Em A República, Platão define tirania como produto de qualquer filosofia política que pregue igualdade: Andrew Ryan e sua grande corrente seriam, assim, os culpados e verdadeiros vilões da história. Foi por causa da ideia de que ninguém deveria ser regulado, de que ninguém estava acima de ninguém, que pessoas como Fontaine puderam se aproveitar do sistema e construir as bases para a revolta que, por fim, reduziu Rapture a ruínas. Mas dizer isso não seria retirar a culpa do próprio Fontaine e suas intenções voltadas para o lucro desenfreado? Não se pode culpar um fabricante de facas pela morte de alguém que foi esfaqueado; a ferramenta que possibilitou as ações de Fontaine, i.e. The Great Chain, não pode ser responsabilizada pelo mal que ele cometeu. No fim, a mensagem de Bioshock é uma crítica ao capitalismo que entende, em si mesma, a necessidade dele.
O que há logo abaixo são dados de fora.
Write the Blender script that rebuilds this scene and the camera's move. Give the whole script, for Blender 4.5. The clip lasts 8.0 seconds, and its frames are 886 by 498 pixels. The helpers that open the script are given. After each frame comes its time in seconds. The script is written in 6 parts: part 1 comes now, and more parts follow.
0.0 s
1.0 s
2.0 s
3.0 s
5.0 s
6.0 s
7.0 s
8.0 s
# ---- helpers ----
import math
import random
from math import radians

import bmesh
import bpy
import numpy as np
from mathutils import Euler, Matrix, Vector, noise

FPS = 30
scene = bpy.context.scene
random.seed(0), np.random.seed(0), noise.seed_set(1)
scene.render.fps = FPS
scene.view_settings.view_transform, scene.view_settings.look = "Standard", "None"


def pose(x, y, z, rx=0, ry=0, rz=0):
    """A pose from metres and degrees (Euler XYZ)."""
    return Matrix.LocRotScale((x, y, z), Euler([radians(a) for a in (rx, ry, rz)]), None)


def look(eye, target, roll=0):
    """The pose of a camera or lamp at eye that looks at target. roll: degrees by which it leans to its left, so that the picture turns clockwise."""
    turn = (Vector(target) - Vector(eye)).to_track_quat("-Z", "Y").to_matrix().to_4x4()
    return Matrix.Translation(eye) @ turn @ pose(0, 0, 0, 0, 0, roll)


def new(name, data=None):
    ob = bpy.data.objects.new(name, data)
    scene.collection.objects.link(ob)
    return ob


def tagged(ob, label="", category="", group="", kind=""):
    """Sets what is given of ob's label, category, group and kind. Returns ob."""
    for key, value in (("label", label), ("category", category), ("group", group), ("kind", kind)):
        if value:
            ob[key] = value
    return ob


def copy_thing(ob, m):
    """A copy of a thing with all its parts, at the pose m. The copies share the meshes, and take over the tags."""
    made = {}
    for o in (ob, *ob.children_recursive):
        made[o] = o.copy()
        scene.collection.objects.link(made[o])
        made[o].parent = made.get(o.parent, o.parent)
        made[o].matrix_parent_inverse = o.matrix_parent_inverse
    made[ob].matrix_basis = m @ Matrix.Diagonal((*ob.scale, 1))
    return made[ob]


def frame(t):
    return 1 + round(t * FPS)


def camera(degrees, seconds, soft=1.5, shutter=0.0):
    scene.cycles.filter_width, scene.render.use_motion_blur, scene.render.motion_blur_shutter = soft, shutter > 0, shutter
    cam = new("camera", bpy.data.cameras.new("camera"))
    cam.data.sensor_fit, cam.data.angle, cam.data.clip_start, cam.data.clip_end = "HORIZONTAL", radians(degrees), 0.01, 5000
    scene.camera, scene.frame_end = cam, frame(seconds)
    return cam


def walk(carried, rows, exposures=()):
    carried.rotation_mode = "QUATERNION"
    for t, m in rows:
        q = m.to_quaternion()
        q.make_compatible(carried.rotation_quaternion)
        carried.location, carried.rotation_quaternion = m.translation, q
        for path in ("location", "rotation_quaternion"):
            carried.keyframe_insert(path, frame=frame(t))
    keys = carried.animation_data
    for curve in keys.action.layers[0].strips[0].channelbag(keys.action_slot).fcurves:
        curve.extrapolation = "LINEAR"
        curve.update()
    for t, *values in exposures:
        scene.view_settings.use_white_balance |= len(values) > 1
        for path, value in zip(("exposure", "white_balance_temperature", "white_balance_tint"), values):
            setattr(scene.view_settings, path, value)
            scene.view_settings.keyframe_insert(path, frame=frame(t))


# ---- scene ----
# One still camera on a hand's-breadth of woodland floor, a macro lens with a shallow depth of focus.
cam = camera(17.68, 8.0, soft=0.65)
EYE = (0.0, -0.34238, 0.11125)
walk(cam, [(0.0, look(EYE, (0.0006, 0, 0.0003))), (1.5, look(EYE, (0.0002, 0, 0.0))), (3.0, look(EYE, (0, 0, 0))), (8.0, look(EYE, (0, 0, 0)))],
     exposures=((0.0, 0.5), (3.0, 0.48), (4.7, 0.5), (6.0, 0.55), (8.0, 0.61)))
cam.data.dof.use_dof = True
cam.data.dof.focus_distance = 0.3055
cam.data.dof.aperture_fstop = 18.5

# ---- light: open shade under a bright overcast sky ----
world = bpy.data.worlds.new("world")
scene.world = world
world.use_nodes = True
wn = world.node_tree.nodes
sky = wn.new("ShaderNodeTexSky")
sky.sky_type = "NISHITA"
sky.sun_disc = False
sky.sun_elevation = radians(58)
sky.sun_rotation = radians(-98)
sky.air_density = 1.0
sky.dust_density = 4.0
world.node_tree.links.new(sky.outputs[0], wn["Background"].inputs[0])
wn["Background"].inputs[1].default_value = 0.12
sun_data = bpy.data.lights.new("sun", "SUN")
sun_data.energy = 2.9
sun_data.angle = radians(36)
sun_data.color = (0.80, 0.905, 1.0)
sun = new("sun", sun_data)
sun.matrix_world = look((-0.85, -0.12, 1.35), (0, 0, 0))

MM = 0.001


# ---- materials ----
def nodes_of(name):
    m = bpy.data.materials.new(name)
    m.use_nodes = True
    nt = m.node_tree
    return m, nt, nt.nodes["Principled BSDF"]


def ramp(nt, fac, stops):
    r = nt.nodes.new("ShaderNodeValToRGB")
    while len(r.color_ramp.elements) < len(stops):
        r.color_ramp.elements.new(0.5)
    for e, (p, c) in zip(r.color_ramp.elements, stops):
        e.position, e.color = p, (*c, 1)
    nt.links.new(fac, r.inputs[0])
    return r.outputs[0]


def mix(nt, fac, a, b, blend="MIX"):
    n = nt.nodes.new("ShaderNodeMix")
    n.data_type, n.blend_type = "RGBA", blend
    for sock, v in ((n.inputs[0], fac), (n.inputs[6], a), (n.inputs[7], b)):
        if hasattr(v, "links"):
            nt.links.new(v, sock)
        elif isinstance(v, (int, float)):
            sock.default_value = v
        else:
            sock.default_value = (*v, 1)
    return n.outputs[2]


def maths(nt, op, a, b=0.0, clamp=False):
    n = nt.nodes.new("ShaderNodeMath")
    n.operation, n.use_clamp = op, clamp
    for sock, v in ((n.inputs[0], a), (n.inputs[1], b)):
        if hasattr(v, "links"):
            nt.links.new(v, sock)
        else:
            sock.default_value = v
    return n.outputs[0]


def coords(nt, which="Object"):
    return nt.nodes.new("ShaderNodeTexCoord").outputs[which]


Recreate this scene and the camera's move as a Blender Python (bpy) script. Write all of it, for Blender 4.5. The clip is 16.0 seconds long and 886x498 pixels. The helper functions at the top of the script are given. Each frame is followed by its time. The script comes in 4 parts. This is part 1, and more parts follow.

Cabe ao jogador, que sem dúvida já tem suas próprias opiniões sobre o assunto, decidir que lado do capitalismo o jogo culpa pelo que aconteceu: a ideologia ou a prática.

Citar A República assim, do nada, não foi uma carteirada gratuita. A sensação que tive lendo a mais conhecida obra de Platão foi muito parecida, embora em maior escala, da que tive jogando Bioshock: a estranha clareza advinda de perceber na ilustração diante de mim um exemplo dos motivos pelos quais o mundo é o que é. Os detalhes estão todos lá: um mercado que dá oportunidades a todos, a desigualdade social que advém dessa livre oportunidade e o abutre que se aproveita do sofrimento dos pobres para usá-los em sua própria busca por poder e dinheiro. Bioshock ilustra isso com maestria. A exploração das ruas devastadas de Rapture representa, entre outras coisas, os estágios gradativos da erosão social ocasionada por desequilíbrio econômico e social.

Muitos são os méritos de Bioshock como entretenimento interativo, e foi uma surpresa boa para mim jogar um clássico que realmente merece seu lugar na cultura pop – trilha sonora 10/10, visuais belíssimos, mecânicas de combate que se sustentam até mesmo num controle em vez de mouse. Pessoalmente, porém, o jogo fica em minha memória por ter feito com que eu me lembrasse de livros de filosofia que li no colegial. Acho que isso diz mais sobre mim do que diz sobre ele.